In both of his recitations, Esau Pono invokes the image of the ‘hill of buffalo and a field of goats’. This segment from Pono’s first recitation, which includes a dialogue with the shells, offers an interesting point of comparison. Pono’s version consists of the following 11 lines:

‘Mu mo lete nalu kala

‘Go be with the high hills

Mu mo mo loa kala.’

And go be with the wide fields.’

Boe ma nae:

So he [Suti] says:

‘Ndia boe malole

‘That would be good

Ma ndia boe o manda-kala

And that would be proper

Tehu neu fai-na fo bote-la mai

But some day a flock of goats will come

Ma neu ledo na tena-la mai

And at a certain time a herd of buffalo will come

Fo ala heheta [ami]

They will trample us into the mud

Ma hahapa ami

And they will tread us into the dirt

Na ami dede’ak mo se

Then with whom will we speak

Ma ami kokolak mo se?’

And with whom will we talk?’

Simon Lesik (in the first poem) initially creates the image of ‘hill and field’ in lines 72 ff. and then repeats this image again in lines 86 ff. Here are 11 lines (lines 86 through 96) of this passage, which can be compared with Pono’s lines:

86.

Lete ngge-nggeo kapa nala

The hill is black with water buffalo

87.

Ma mo mu-muti bi’in.

And the field is white with goats.

88.

Na letek ia, lete nalu mana’a

This hill is indeed a high hill

89.

Ma mok ia, mo loa malole.

And this field is truly a wide field.

90.

De leu mbeda ma lete

They go to place them on the hill

91.

Ma mbeda ma mok.

And place them in the field.

92.

Tehu fai na ala hahate

But one day they realise

93.

Lete ma nggeo kapa

The hill of black water buffalo

94.

Ma mok mumuti bi’i.

And the field of white goats.

95.

De bote bi’in fe’a fefetun

The flock of goats still treads

96.

Ma tena kapan fe’a hahangge.

And the herd of buffalo still tramples.

Both compositions rely on a common core of similar dyadic sets: both refer to lete//mo (‘hill’//‘field’) and both describe this ‘hill and field’, nalu//loa (‘high and wide’). Simon Lesik uses the set kapa//bi’i for ‘buffalo and goat’, while Esau Pono uses the specific term ‘flock’ (bote), which applies to goats, and tena (‘herd’), which applies to buffalo. In his concluding line, however, Simon Lesik also uses these collective terms: bote bi’in//tena kapan.

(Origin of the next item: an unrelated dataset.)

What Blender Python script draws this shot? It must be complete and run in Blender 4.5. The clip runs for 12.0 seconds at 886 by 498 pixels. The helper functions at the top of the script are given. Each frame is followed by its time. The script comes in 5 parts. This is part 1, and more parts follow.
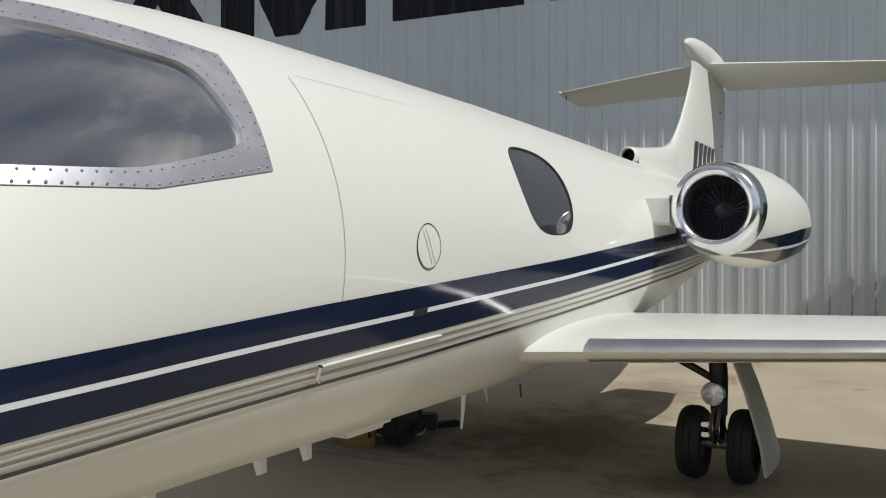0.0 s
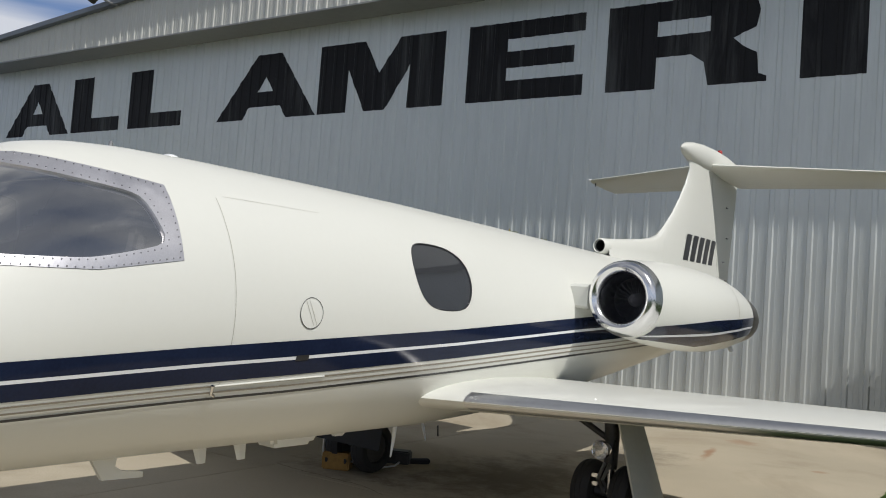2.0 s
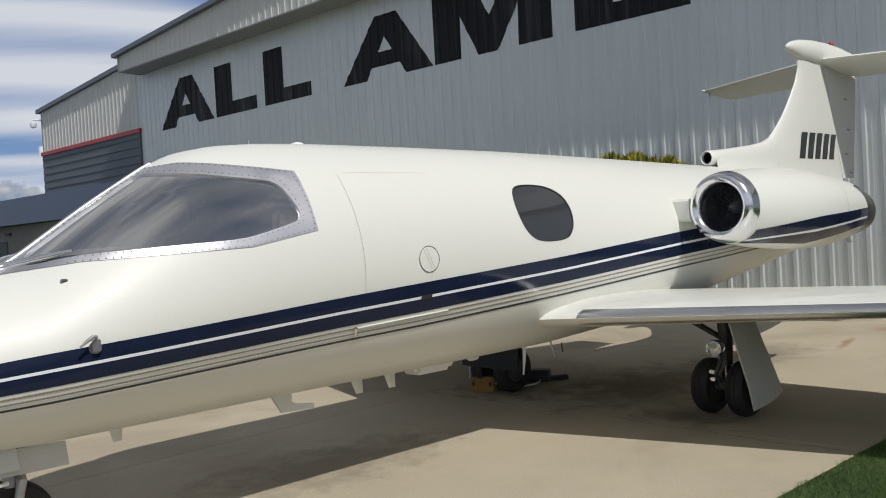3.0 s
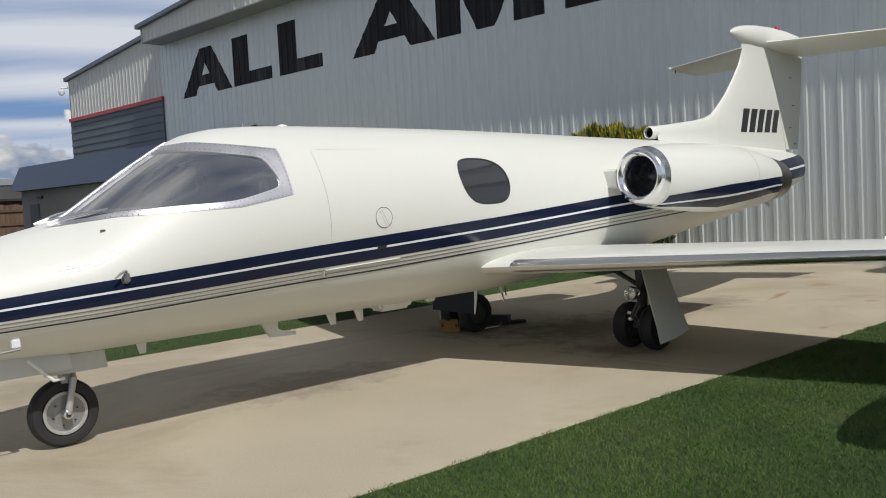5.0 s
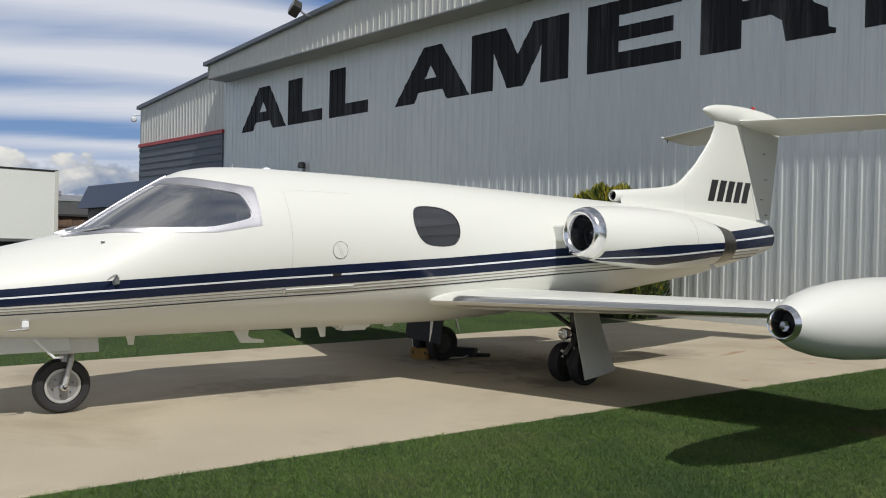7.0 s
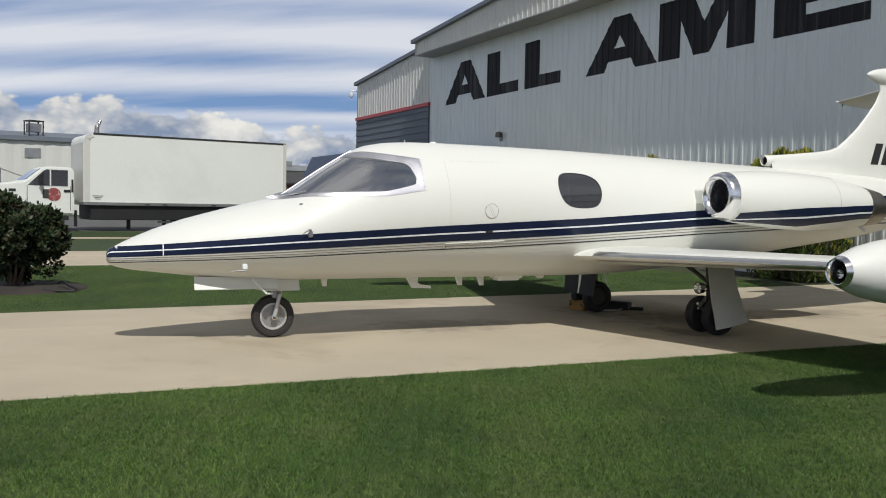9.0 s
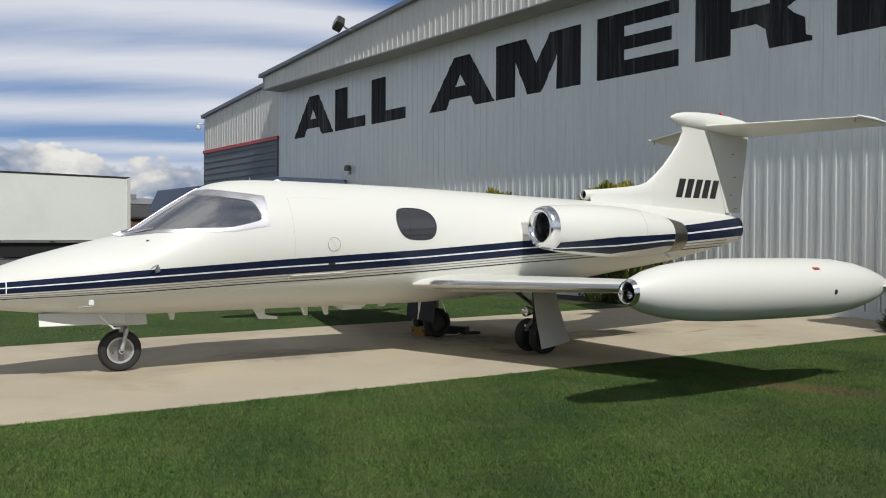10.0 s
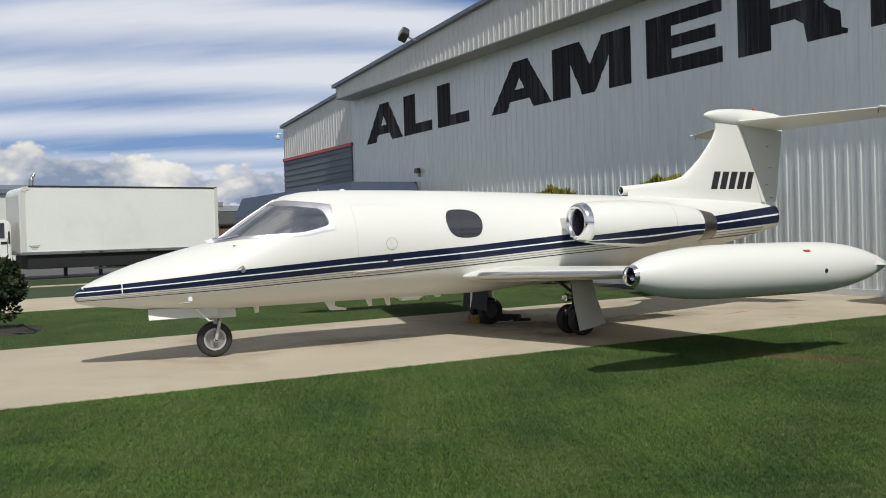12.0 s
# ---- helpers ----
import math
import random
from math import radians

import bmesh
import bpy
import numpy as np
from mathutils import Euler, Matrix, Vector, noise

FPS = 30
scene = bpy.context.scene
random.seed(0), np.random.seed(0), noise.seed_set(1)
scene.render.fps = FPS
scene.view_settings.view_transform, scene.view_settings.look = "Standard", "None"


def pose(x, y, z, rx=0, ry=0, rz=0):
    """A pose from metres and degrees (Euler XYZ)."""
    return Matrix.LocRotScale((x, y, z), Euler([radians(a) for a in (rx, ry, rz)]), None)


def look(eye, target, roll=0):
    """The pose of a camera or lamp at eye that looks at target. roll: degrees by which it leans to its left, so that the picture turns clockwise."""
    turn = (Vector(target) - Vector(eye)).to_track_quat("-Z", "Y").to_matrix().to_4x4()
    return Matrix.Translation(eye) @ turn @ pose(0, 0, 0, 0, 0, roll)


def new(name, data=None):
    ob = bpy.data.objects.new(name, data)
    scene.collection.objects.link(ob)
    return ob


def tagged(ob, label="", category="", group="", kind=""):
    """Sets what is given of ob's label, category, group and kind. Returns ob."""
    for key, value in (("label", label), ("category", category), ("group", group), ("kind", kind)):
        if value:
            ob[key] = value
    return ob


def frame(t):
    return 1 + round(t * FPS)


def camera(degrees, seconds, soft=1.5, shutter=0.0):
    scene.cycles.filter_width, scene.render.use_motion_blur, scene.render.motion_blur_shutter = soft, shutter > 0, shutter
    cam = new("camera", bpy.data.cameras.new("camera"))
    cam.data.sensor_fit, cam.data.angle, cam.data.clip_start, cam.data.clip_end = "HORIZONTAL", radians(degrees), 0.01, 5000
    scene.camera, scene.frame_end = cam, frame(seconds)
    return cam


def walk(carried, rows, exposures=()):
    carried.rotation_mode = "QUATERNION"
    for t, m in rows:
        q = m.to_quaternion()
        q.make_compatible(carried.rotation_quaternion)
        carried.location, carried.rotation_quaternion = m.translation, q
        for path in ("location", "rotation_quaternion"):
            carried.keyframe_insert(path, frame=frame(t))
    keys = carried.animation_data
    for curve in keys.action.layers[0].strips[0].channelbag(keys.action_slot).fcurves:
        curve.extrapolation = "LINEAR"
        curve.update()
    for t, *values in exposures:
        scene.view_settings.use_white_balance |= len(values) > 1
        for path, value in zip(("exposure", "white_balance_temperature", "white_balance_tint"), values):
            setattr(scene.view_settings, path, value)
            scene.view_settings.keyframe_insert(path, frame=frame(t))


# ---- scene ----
cam = camera(53.6, 12.0, soft=1.0)
PATH = [
    (0, (-0.031, -0.007, 1.452), (-0.926, 1.781, 1.438), -0.07),
    (0.5, (0.442, -0.099, 1.468), (-0.167, 1.806, 1.446), -0.88),
    (1, (0.827, -0.029, 1.457), (0.34, 1.898, 1.237), 4.1),
    (1.5, (1.242, -0.359, 1.49), (0.235, 1.361, 1.329), 7.8),
    (2, (1.665, -0.658, 1.575), (0.54, 0.991, 1.684), 4.2),
    (2.5, (1.983, -0.87, 1.614), (0.738, 0.694, 1.655), -3.5),
    (3, (2.367, -1.08, 1.62), (0.978, 0.359, 1.575), -3.3),
    (5, (3.802, -1.762, 1.593), (2.376, -0.365, 1.47), -3.1),
    (5.5, (4.2, -1.861, 1.599), (2.689, -0.551, 1.598), -6.9),
    (6, (4.668, -1.957, 1.567), (3.105, -0.711, 1.648), 1.4),
    (6.5, (5.085, -1.903, 1.553), (3.587, -0.578, 1.56), 2.1),
    (8.5, (6.735, -2.032, 1.518), (5.028, -0.997, 1.402), -2.0),
    (9, (7.111, -2.135, 1.511), (5.326, -1.24, 1.408), 1.1),
    (9.5, (7.499, -2.197, 1.561), (5.791, -1.156, 1.534), 1.3),
    (10, (7.795, -2.365, 1.543), (6.179, -1.187, 1.514), 0.3),
    (10.5, (8.199, -2.436, 1.532), (6.557, -1.295, 1.49), -1.1),
    (11, (8.61, -2.579, 1.543), (6.969, -1.438, 1.503), -2.5),
    (11.5, (8.945, -2.71, 1.534), (7.276, -1.609, 1.503), -1.9),
    (12, (9.308, -2.833, 1.552), (7.591, -1.809, 1.518), -1.7),
]
EXPOSURES = [(0.0, -0.20), (0.5, -0.08), (1.0, 0.22), (1.5, 0.06), (2.0, -0.20), (2.5, -0.29), (3.0, -0.20), (5.0, -0.17), (6.5, -0.13), (8.5, -0.08), (10.0, -0.09), (12.0, -0.02)]
walk(cam, [(t, look(eye, target, roll)) for t, eye, target, roll in PATH], EXPOSURES)

# ---- light ----
SUN_DIR = Vector((0.80, -0.182, 1.0)).normalized()      # towards the sun
SUN_ELEV = math.asin(SUN_DIR.z)
SUN_AZ = math.atan2(SUN_DIR.x, SUN_DIR.y)
sun_data = bpy.data.lights.new("sun", "SUN")
sun_data.energy, sun_data.angle, sun_data.color = 3.7, radians(0.53), (1.0, 0.972, 0.925)
sun = new("sun", sun_data)
sun.matrix_world = look(SUN_DIR * 60, (0, 0, 0))


def node(tree, kind, **values):
    n = tree.nodes.new(kind)
    for key, value in values.items():
        n.inputs[key.replace("_", " ")].default_value = value
    return n


def ramp(tree, stops, source):
    n = tree.nodes.new("ShaderNodeValToRGB")
    n.color_ramp.elements[0].position, n.color_ramp.elements[1].position = stops[0][0], stops[-1][0]
    n.color_ramp.elements[0].color, n.color_ramp.elements[1].color = (*stops[0][1], 1), (*stops[-1][1], 1)
    for at, colour in stops[1:-1]:
        n.color_ramp.elements.new(at).color = (*colour, 1)
    tree.links.new(source, n.inputs[0])
    return n.outputs[0]


def maths(tree, op, a, b=0.0, clamp=False):
    n = tree.nodes.new("ShaderNodeMath")
    n.operation, n.use_clamp = op, clamp
    for slot, value in ((0, a), (1, b)):
        if isinstance(value, (int, float)):
            n.inputs[slot].default_value = value
        else:
            tree.links.new(value, n.inputs[slot])
    return n.outputs[0]


def mixed(tree, factor, a, b, blend="MIX"):
    n = tree.nodes.new("ShaderNodeMix")
    n.data_type, n.blend_type = "RGBA", blend
    for slot, value in ((0, factor), (6, a), (7, b)):
        if isinstance(value, (int, float)):
            n.inputs[slot].default_value = value
        elif isinstance(value, tuple):
            n.inputs[slot].default_value = (*value, 1)
        else:
            tree.links.new(value, n.inputs[slot])
    return n.outputs[2]


BAND_SHIFT = 0.9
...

Simon Lesik’s imagery is more striking. He uses the partially reduplicated forms for ‘black’ (nggeo > ngge-nggeo) and white (muti > mu-muti) to emphasise the colours of the buffalo and goats. Esau Pono uses the set malole//mandak in Suti Solo’s reply to indicate what is ‘good and proper’; Simon Lesik uses a similar set, malole//mana’a, to give emphasis to the height of the hill and the width of the field: nalu mana’a//loa malole. The two poets use verbs—both in semi-reduplicated forms—from their different dialects for ‘treading and trampling’: Pono uses heta > heheta//hapa > hahapa, while Lesik uses fetu > fefetu//hangge > hahangge. The comparison of these short passages provides a good illustration of the combination of common dyadic sets and distinctive dyadic sets that is at the core of different dialect recitations.

More interesting, from a comparative perspective, is the brief passage in lines 35–36 that mentions specific boundary markers in Simon Lesik’s second recitation:

Fo o tine to no sa be

So where your field boundary lies

Ma o lane dae na sa be na

And where your land border lies

References to boundary markers occur in virtually all recitations of Suti Solo do Bina Bane but dialect terms for such markers vary from domain to domain. Such references occur in various versions from Termanu. Thus, for example, in one of Pe’u Malesi’s recitations, this directive is simply expressed:

‘Mu mo peu ai

‘Go with the boundary tree

Ma mu mo to batu.’

And go with the border stone.’

Alex Mada from Landu has the same directive in his recitation of the chant:

‘Mu mo to batu

‘Go with the border stone

Ma mu mo peu ai.’

And go with the boundary tree.’

In Ande Ruy’s recitation from Ringgou, this directive has a different phrasing:

‘Nea mo opa loa

‘Shelter with the wide embankment

Ma tama mo e naru.’

And join with the long boundary.’

In the Pah–Ndun recitation from Thie, there occur two variants of this formula:

‘Mbeda ai miu to batu

‘Take us to the boundary stone

Ma na te ndae ai miu lane tiner

And carry us to the field’s border …

Nai omba hade dei

At the rice field dike

Nai lane tiner dei.’

And the dry field boundary.’

Because these are complex sets, there is a double transformation that occurs:

Termanu

to batu//peu ai

to//peu

batu//ai

Landu

to batu//peu ai

to//peu

batu//ai

Thie

to batu//lane tiner

to//lane

batu//tiner

Dengka

tine to//lane dae

to//dae

lane//tiner

Thie

omba hade//lane tiner

omba//lane

hade//tiner

Ringgou

opa loa//e naru

opa//e

loa//naru

This simple example gives an indication of the continual minor variation that characterises ritual language usage across the dialects of Rote.